There are a few steps you can take to research and unblock these resources so that the page fully loads:
1. Ensure the domain is allowed
The first step is to ensure that the Fully Qualified Domain Name (FQDN) of the website is added to the policy Allow list. It is best practice to add the bare domain (e.g., microsoft.com) if possible because this will allow the bare domain as well as the WWW subdomain. If a domain is Allowed, it will always be allowed, regardless of if it is blocked in a category. This is because in any policy conflict Allow list always wins. This is also true for the Universal List as well.
Avoid Entering IPs
Avoid entering IP addresses (e.g., 220.127.116.11) or URLs (http://website.com/homepage.html) because these can change. It is always better to enter FQDNs
2. Check the Query Log
The next step is to use the Query Log to check for any other blocked resources the page requires to load. A user-friendly way to do this is to check the query log.
First, attempt to visit the site. It may take a long time to load, and in the end, not all of the elements may be present. The picture below is an example of Facebook in a policy where Social Media is blocked, and “facebook.com” is Allowed.
Wait about 5 minutes, then log in to the DNSFilter Dashboard and check the Query Log for that location. You will see the domain that is Allowed, and near it, there may be other domains that were blocked. Continuing the Facebook example in the image below, we see that “facebook.com” was allowed because it was on the Allow list. However, “connect.facebook.com” and “static.xx.fbcdn.net” were both denied because they were in the Social Networking category, which is blocked by this policy.
These additional domains will need to be Allowed as well for the page to load.
3. Use browser DevTools
The Query Tools step above will usually resolve most issues. However, another way to view similar information is to use Chrome Developer Tools.

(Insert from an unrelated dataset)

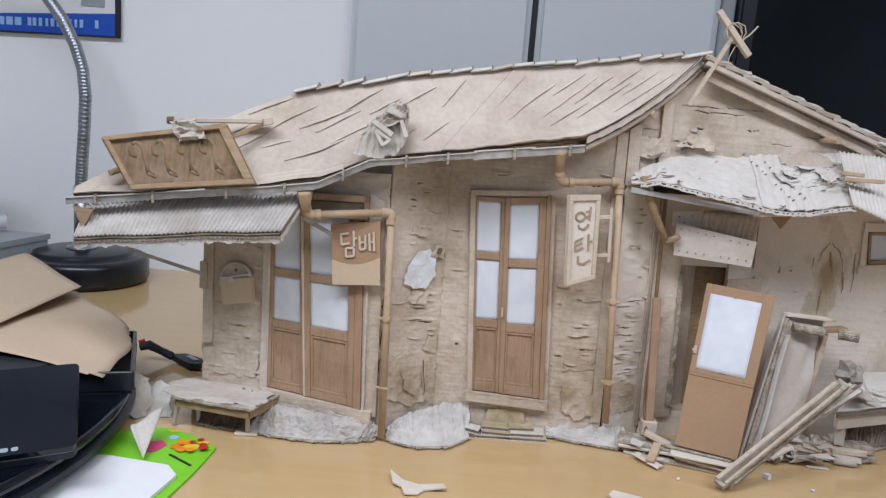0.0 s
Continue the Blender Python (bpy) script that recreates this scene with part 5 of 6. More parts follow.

For this step, you will need to use a computer that has unfiltered access to the internet. One way to do this is to visit a nearby WiFi on a computer with no roaming agent. This computer’s network adapter should have unrestricted DNS settings (such as Google’s 18.104.22.168).

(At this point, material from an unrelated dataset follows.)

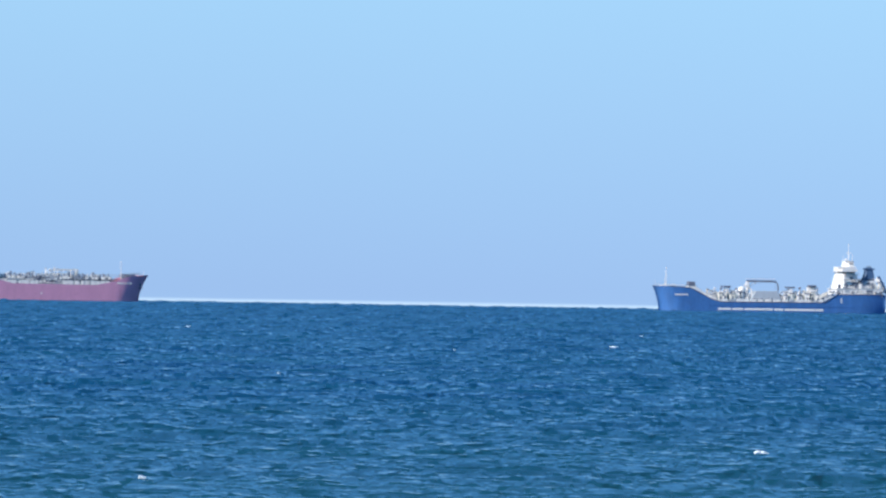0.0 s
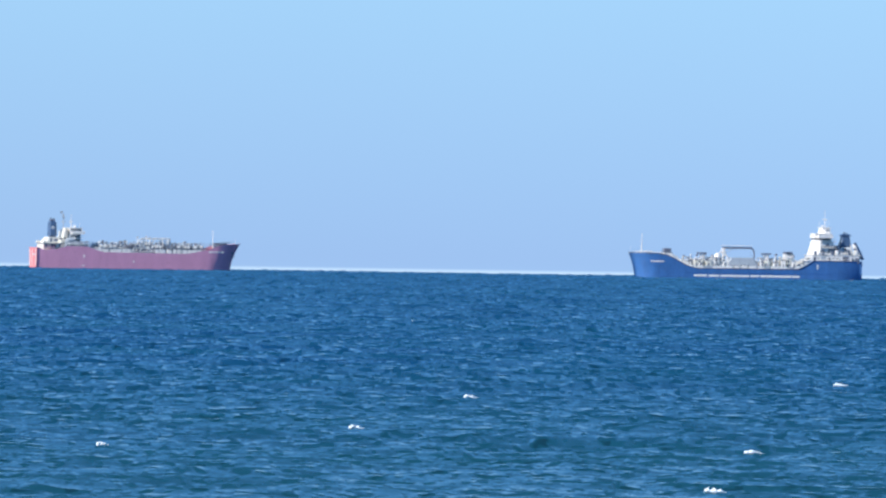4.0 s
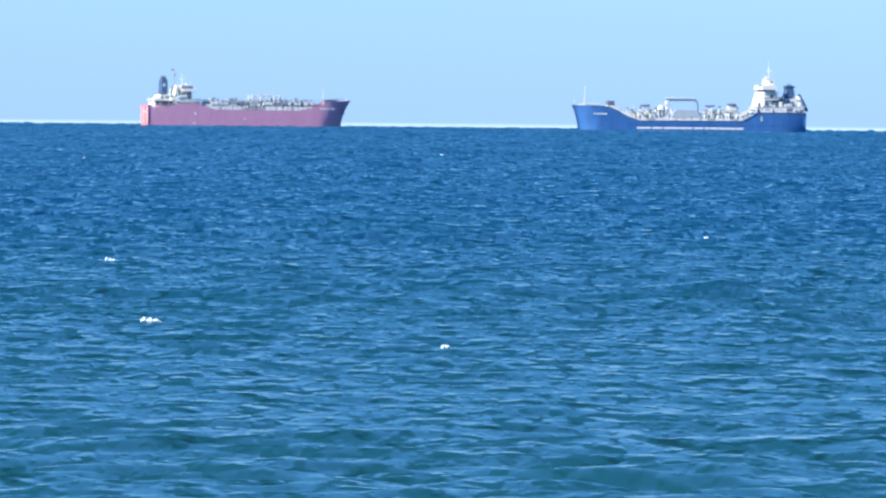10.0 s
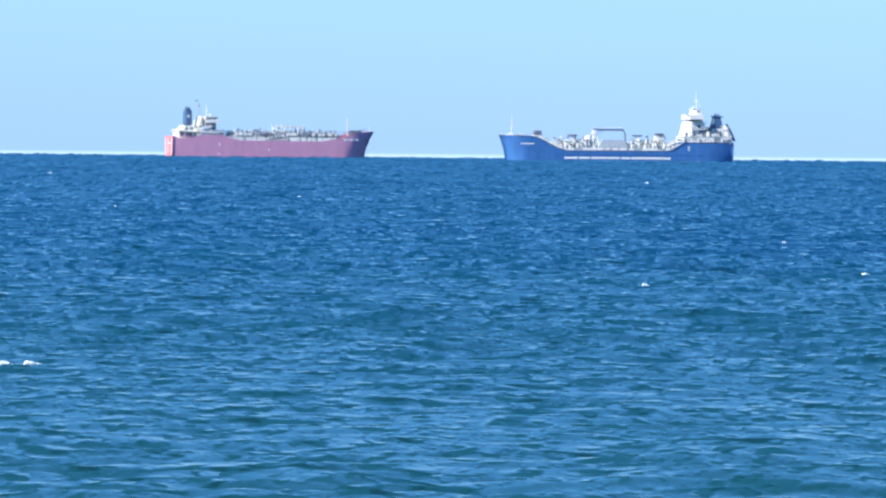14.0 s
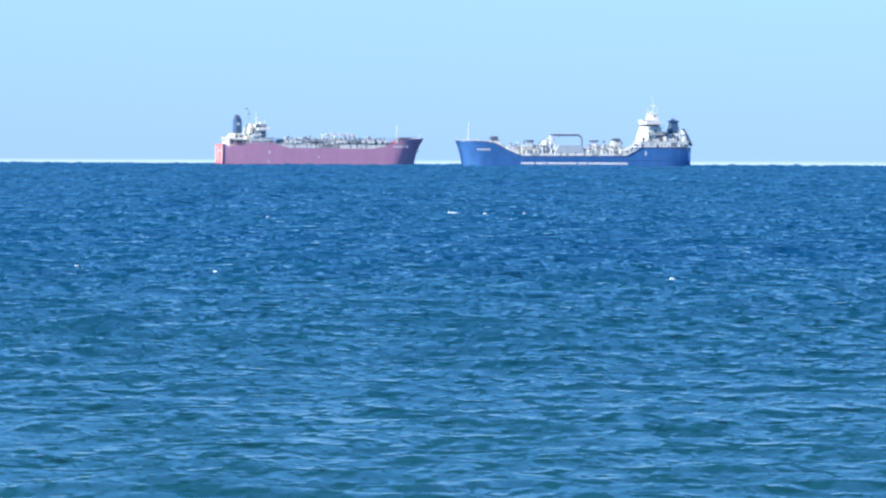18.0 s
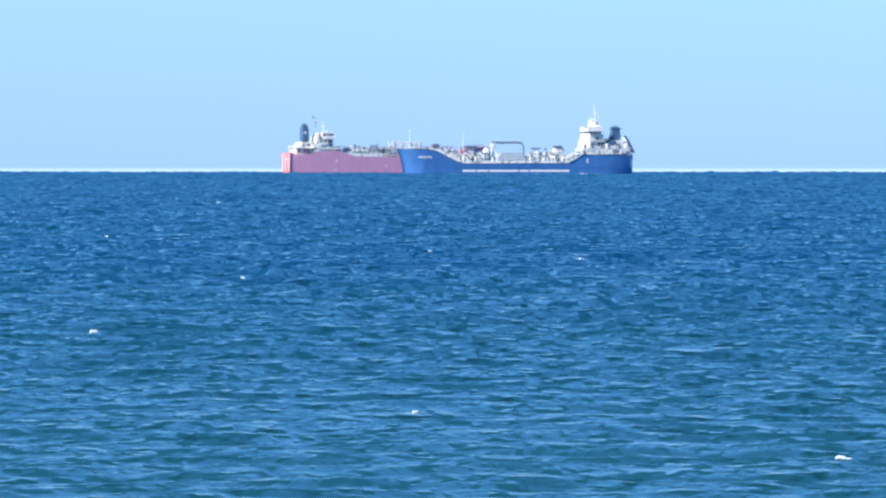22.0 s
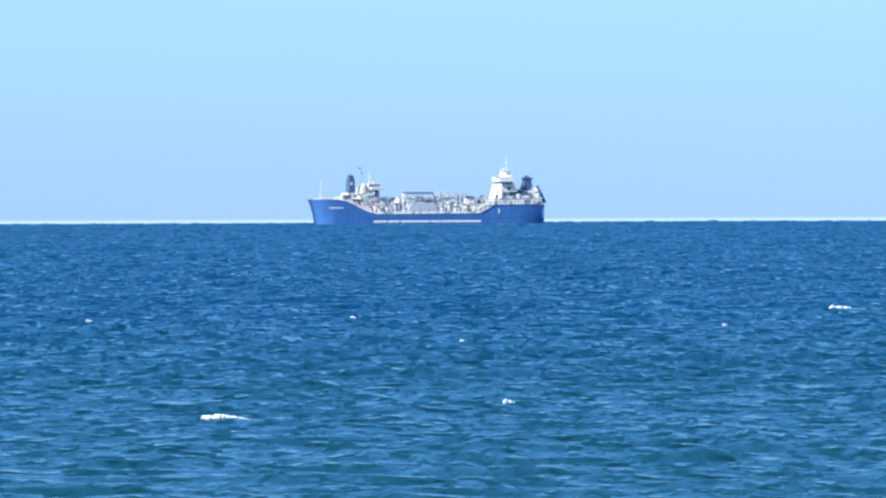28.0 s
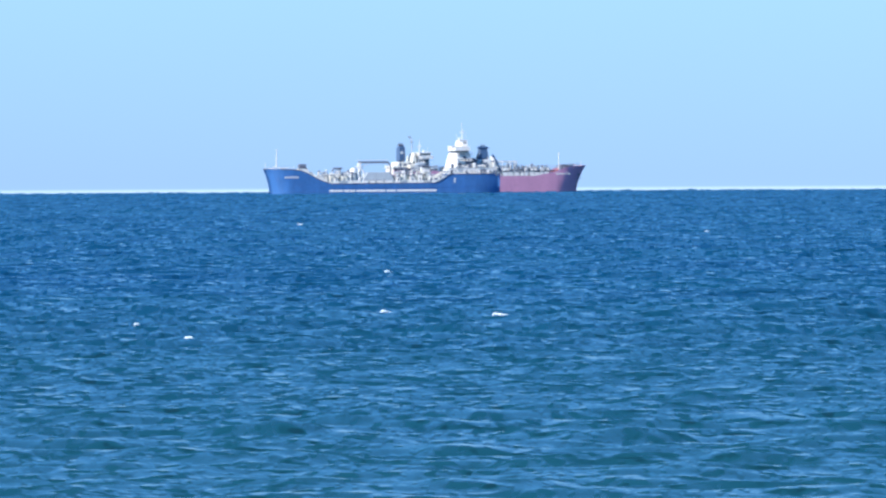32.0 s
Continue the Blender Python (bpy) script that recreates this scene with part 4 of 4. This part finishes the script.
    # white guard plates stand along the deck's edge in two runs
    for first, last in ((26.5, 46.0), (58.0, 80.0)):
        x = first
        while x < last:
            w = rng.uniform(1.0, 2.6)
            for side in (1, -1):
                a, b = sorted((side * 7.92, side * 8.12))
                part("guard_plate", box(BM(), x, x + w, a, b, 6.9, 9.7, 0.03), WHITE, ship)
            x += w + rng.choice((0.25, 0.5, 1.2))
    for x0, x1, z0 in ((27.0, 44.0, 10.2), (30.0, 52.0, 10.9), (60.0, 84.0, 10.4), (64.0, 80.0, 11.2)):
        for side in (1, -1):
            line = part("deck_line", rod(BM(), (x0, side * 6.6, z0), (x1, side * 6.6, z0), 0.22, 8), WHITE if z0 < 10.3 else DARK, ship)
            x = x0 + 0.5
            while x < x1:
                part("line_support", rod(BM(), (x, side * 6.6, 7.3), (x, side * 6.6, z0), 0.1, 5), PALE, line)
                x += 3.4
    # white hose boxes stand on the trunk's edge
    for first, last in ((31.0, 39.0), (56.5, 62.0), (69.0, 81.0)):
        x = first
        while x < last:
            w = rng.uniform(0.9, 2.0)
            for side in (1, -1):
                box_y = side * 6.6
                bin_ = part("hose_box", box(BM(), x, x + w, box_y - 0.35, box_y + 0.35, z + 2.2, z + 3.4, 0.08), WHITE, ship)
                for leg in (x + 0.15, x + w - 0.15):
                    part("box_leg", rod(BM(), (leg, box_y, z - 1.4), (leg, box_y, z + 2.2), 0.08, 5), GREY, bin_)
            x += w + rng.choice((0.4, 0.8, 1.6))
    # valve stations crowd both edges of the trunk
    for side in (-1, 1):
        x = 31.0
        while x < 81:
            w = rng.uniform(0.9, 2.6)
            valve_station(ship, x + w / 2, side * rng.uniform(4.6, 5.7), z + 1.4, w, rng.uniform(1.0, 2.6), rng.choice((GREY, PALE, DARK, GREY, PALE)), rng)
            x += w + rng.choice((0.2, 0.5, 1.1))
    for k in range(9):
        x = 29.5 + k * 6.0
        for y in (-5.2, 5.2):
            hatch(ship, x, y, z, 0.85)
            vent(ship, x + 1.7, y * 0.9, z, 3.0 + 0.6 * (k % 3), 0.3, PALE if k % 2 else DARK)
            valve(ship, x + 3.0, y * 0.8, z, 1.5, PALE)
            part("cargo_pump", lathe(BM(), x + 4.2, y, [(0.5, z), (0.5, z + 1.0), (0.34, z + 1.1), (0.34, z + 2.6), (0.5, z + 2.7), (0.5, z + 3.3)], 12), DARK if k % 3 else PALE, ship)
    for x, h in ((33.2, 5.0), (35.0, 4.4), (42.2, 4.8), (44.0, 5.2), (61.5, 5.0), (73.6, 5.0), (74.8, 4.2), (78.5, 4.4)):
        vent(ship, x, -3.6, z, h, 0.45, DARK)
    for x, h in ((50.0, 7.2), (52.2, 6.4), (54.4, 7.6), (56.0, 7.0)):
        part("manifold_post", rod(BM(), (x, -4.4, z), (x, -4.4, z + h), 0.22, 8), WHITE, ship)
        part("post_head", box(BM(), x - 0.5, x + 0.5, -4.7, -4.1, z + h, z + h + 0.4, 0.06), PALE, ship)
    for k in range(52):
        x, y = 27 + k * 1.08 + rng.uniform(-0.5, 0.5), rng.uniform(-6.0, -2.0)
        high = rng.uniform(2.8, 4.9) + 1.6 * math.exp(-((x - 58) / 9) ** 2)
        look_of = rng.choice((WHITE, GREY, GREY, DARK, PALE))
        post = part("vent_post", rod(BM(), (x, y, z + 1.4), (x, y, z + high), rng.uniform(0.12, 0.26), 6), look_of, ship)
        if k % 3 == 0:
            part("post_cap", lathe(BM(), x, y, [(0.3, z + high), (0.5, z + high + 0.15), (0.4, z + high + 0.5), (0.1, z + high + 0.65)], 8), look_of, post)
        elif k % 3 == 1:
            part("post_arm", rod(BM(), (x - 0.8, y, z + high - 0.2), (x + 0.8, y, z + high - 0.1), 0.1, 5), look_of, post)
    for x, w, h in ((33.5, 3.2, 3.4), (41.0, 2.6, 3.6), (49.0, 3.4, 4.2), (56.5, 3.6, 5.0), (62.4, 3.0, 4.2), (72.6, 3.4, 3.8), (79.6, 2.6, 3.2)):
        part("deck_store", box(BM(), x - w / 2, x + w / 2, -1.6, 1.6, z + 1.5, z + h, 0.12), rng.choice((GREY, DARK, PALE)), ship)
    hose_crane(ship, 66.4, 0.0, z, 7.2, 13.4, 3.6, PALE, PALE)
    for k in range(6):
        x = 48 + k * 1.7
        for side in (1, -1):
            p = part("manifold_pipe", rod(BM(), (x, side * 4.0, z + 1.3), (x, side * 7.2, z + 1.3), 0.24, 8), WHITE, ship)
            part("pipe_flange", rod(BM(), (x, side * 7.2, z + 1.3), (x, side * 7.35, z + 1.3), 0.4, 10), DARK, p)
    for x, w, h in ((31.0, 2.4, 2.6), (38.6, 2.0, 3.0), (46.4, 2.2, 3.4), (58.8, 3.0, 3.0), (70.6, 2.4, 2.8), (76.4, 2.0, 3.6), (82.0, 2.4, 2.4)):
        deck_box(ship, x, 1.5, z, w, 3.4, h, GREY if int(x) % 2 else WHITE, DARK)
    for k in range(34):
        x, y = 28 + k * 1.62 + rng.uniform(-0.4, 0.4), -rng.uniform(3.2, 5.8)
        h = rng.uniform(2.2, 4.2)
        part("tank_gauge", lathe(BM(), x, y, [(0.3, z + 1.5), (0.2, z + 1.7), (0.2, z + h), (0.42, z + h + 0.1), (0.42, z + h + 0.7), (0.15, z + h + 0.9)], 8), rng.choice((DARK, GREY, GREY, PALE)), ship)
    railing(ship, rows, 28, 78, 2.0, 1.1, 1)
    railing(ship, rows, 28, 78, 2.0, 1.1, -1)
    # forecastle
    deck = 11.1
    mast = part("foremast", rod(BM(), (88.2, 0, 10.4), (88.2, 0, 18.6), 0.22, 8, 0.1), WHITE, ship, "white foremast on the forecastle")
    part("mast_light", lathe(BM(), 88.2, 0, [(0.2, 18.6), (0.3, 18.8), (0.15, 19.2)], 8), WHITE, mast)
    part("yard", rod(BM(), (88.2, -1.1, 16.8), (88.2, 1.1, 16.8), 0.09, 6), WHITE, mast)
    for y in (-2.8, 2.8):
        winch(ship, 93.2, y, deck, 1.2)
    deck_box(ship, 90.0, 0, deck - 0.6, 2.2, 4.0, 2.6, DARK, DARK)
    for x, y in ((96.5, 2.4), (96.5, -2.4), (91.5, 6.0), (91.5, -6.0)):
        bollard(ship, x, y, deck)
    railing(ship, rows, 89, 98, 1.4, 1.0, 1, DARK)
    railing(ship, rows, 89, 98, 1.4, 1.0, -1, DARK)
    part("bow_staff", rod(BM(), (99.2, 0, 12.0), (99.5, 0, 15.0), 0.08, 6), WHITE, ship)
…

Start the Chrome Web Browser. Open up the Dev Tools panel (Ctrl-Shift-I in Windows, ⌥-⌘-I in Mac). Select the “Sources” tab. Now, visit the desired webpage and the information for page resources will be shown. In the image below, “facebook.com,” “pixel.facebook.com,” “scontent-atl3-1.xx.fbcdn.net”, “static.xx.fbcdn.net,” and “fbsbx.com” are listed as page resources. Several of these domains overlap with what was found with the Query Log in the last step.
It is suggested, especially for Streaming or Social Media sites, that you record what the Dev Tools shows on the Login page of a website and also after you login. This is because different resources are used for a homepage than for a web application. If you are Allowing for your organization, you’ll want to capture every possible resource so that you have full functionality.
The last step is to add this list of domains to the Allow list in your policy. Changes will take effect on our servers instantly, and your users will have access when their browser cache refreshes (1-15 minutes).